Delitto Lidia Macchi, sospetti reciproci in Cl: "E se l’assassino fosse uno di noi?"

Nei verbali la testimonianza della coinquilina

Lidia Macchi

Lidia Macchi

Varese, 24 novembre 2017 - Il clima plumbeo a Varese nei giorni che seguono l’omicidio di Lidia Macchi. Disagi, incertezze, crisi di fiducia e paure fra i giovani di Comunione e Liberazione. L’incontro con don Fabio Baroncini, responsabile del gruppo dal ’66 al 1986, prima del trasferimento a Milano. Echi, ricordi, turbamenti nel corso dell’esame di Paola Bonari nell’incidente probatorio del 15 febbraio di un anno fa. Paola è l’amica e coinquilina di Lidia, a Milano. È ricoverata all’ospedale di Cittiglio dopo un incidente. Lidia le fa visita nella serata del 5 gennaio 1987. Poco dopo, uscita dall’ospedale, verrà trucidata con 29 coltellate. Don Baroncini incontra la Bonari (che non ricorda chi prese l’iniziativa di vedersi) e altri due o tre ragazzi di Cl nella sua nuova parrocchia, a Niguarda. Don Fabio fa una battuta sul Kyrie con cui inizia la messa, la richiesta di pietà. «E poi disse - riferisce la Bonari - che noi avevamo, diciamo, sotto, mi passi il termine. Non che lo avesse usato lui, però il concetto è sotto, l’attacco di questa ipotesi investigativa per cui fatta l’esclusione di me, che ero in ospedale, qualunque altro amico poteva essere l’assassino di Lidia, no? Avevamo reagito generosamente ma non razionalmente, cioè come... lasciandoci in qualche modo colpire, cioè mettere in dubbio, no? Mettere in dubbio un rapporto di fiducia tra noi».

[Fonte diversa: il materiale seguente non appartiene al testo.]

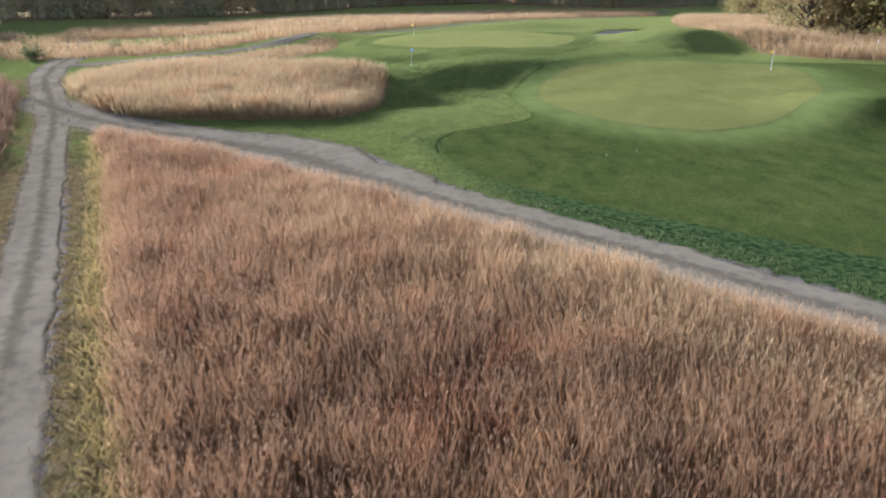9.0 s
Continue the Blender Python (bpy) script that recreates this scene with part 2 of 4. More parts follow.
    h = n.math("ADD", n.math("MULTIPLY", small, 0.45), n.math("ADD", n.math("MULTIPLY", blade, 0.25), n.math("ADD", n.math("MULTIPLY", clump, 0.6), n.math("MULTIPLY", mid, 0.8))))
    bump(n, b, h, 1.0, 0.3)
    return m


def mown_material(name, dark, pale, tone, stripe, collar=None, mottle=0.16):
    m, n, b = material(name)
    pos = worldco(n)
    fine, mid, large = n.noise(30.0, 4.0, 0.7, pos), n.noise(1.1, 4.0, 0.6, n.stretch(pos, 1, 0.6, 1)), n.noise(0.16, 3.0, 0.5, pos)
    c = n.mix(fine, dark, pale)
    c = n.mix(n.math("MULTIPLY", n.span(n.noise(5.5, 5.0, 0.7, pos), 0.42, 0.68), 0.6), n.mix(n.math("MULTIPLY", n.span(mid, 0.4, 0.75), 0.2), c, tone), tone)
    c = n.mix(n.math("MULTIPLY", n.span(large, 0.4, 0.66), 0.3), c, stripe)
    # patchy cut: blotches a metre or two wide and streaks along the mower's way
    blot = n.noise(0.7, 4.0, 0.62, n.stretch(pos, 1.0, 0.55, 1.0))
    c = n.mix(n.math("MULTIPLY", n.span(blot, 0.50, 0.70), mottle), c, tuple(0.72 * k for k in dark[:3]) + (1,))
    c = n.mix(n.math("MULTIPLY", n.span(blot, 0.46, 0.34), 0.3), c, tone)
    if collar:
        c = n.mix(n.math("MULTIPLY", attr(n, "collar"), n.span(blot, 0.3, 0.7, 1.0, 0.72)), c, n.mix(fine, collar, tuple(1.25 * k for k in collar)))
    n.link(c, b.inputs["Base Color"])
    b.inputs["Roughness"].default_value = 1.0
    b.inputs["Specular IOR Level"].default_value = 0.0
    bump(n, b, n.math("ADD", fine, n.math("ADD", n.math("MULTIPLY", mid, 0.8), n.math("MULTIPLY", n.noise(7.0, 3.0, 0.6, pos), 0.9))), 1.0, 0.06)
    return m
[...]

Il gip Anna Giorgetti chiede di spiegare. Il prete lamentava che i ragazzi avessero in qualche modo consentito che venisse formulata l’ipotesi di un assassino appartenente a Cl? Oppure «era preoccupato che venisse scoperto chi era l’assassino e che «fosse un appartenente a Cl?». La rispostaè un “no” a entrambe le domande. La teste cerca di spiegare perché usi l’espressione «messo in crisi». Era un discorso di fiducia vicendevole nel gruppo.

«Messo in crisi rispetto a ... una fiducia reciproca che ci portava a dire che nessuno di noi potesse essere un assassino... cioè che per il fatto che questa era l’ipotesi investigativa del magistrato, mi dovessi sentire portata a guardare l’amico ...». Ricorda che dopo essere stati ascoltati dagli inquirenti i ragazzi si raccontavano “qualcosa” di ciò che era stato chiesto. Subito dopo riprende il discorso su quelle ombra di sospetto. «Gli interrogatori erano impostati dal magistrato sulla base dell’ipotesi che fosse un amico e che anche ai genitori di Lidia venisse, come dire, proposta questa lettura, che quindi anche qualcuno dei ... degli amici di Lidia che frequentavano casa loro nel periodo successivo potesse essere il responsabile. Allora ... questo, diciamo questo atteggiamento, questa posizione poteva ingenerare in noi uno sguardo sospettoso nei confronti gli uni degli altri». Viene posta una (inevitabile) domanda diretta: «Ha mai dubitato di qualcuno dei suoi amici?». La risposta è negativa, perché «era nel clima degli interrogatori». «Tutti incentrati su domande relative appunto all’ipotesi che potesse essere un amico, un conoscente, un ... uno della cerchia di Cl, ecco».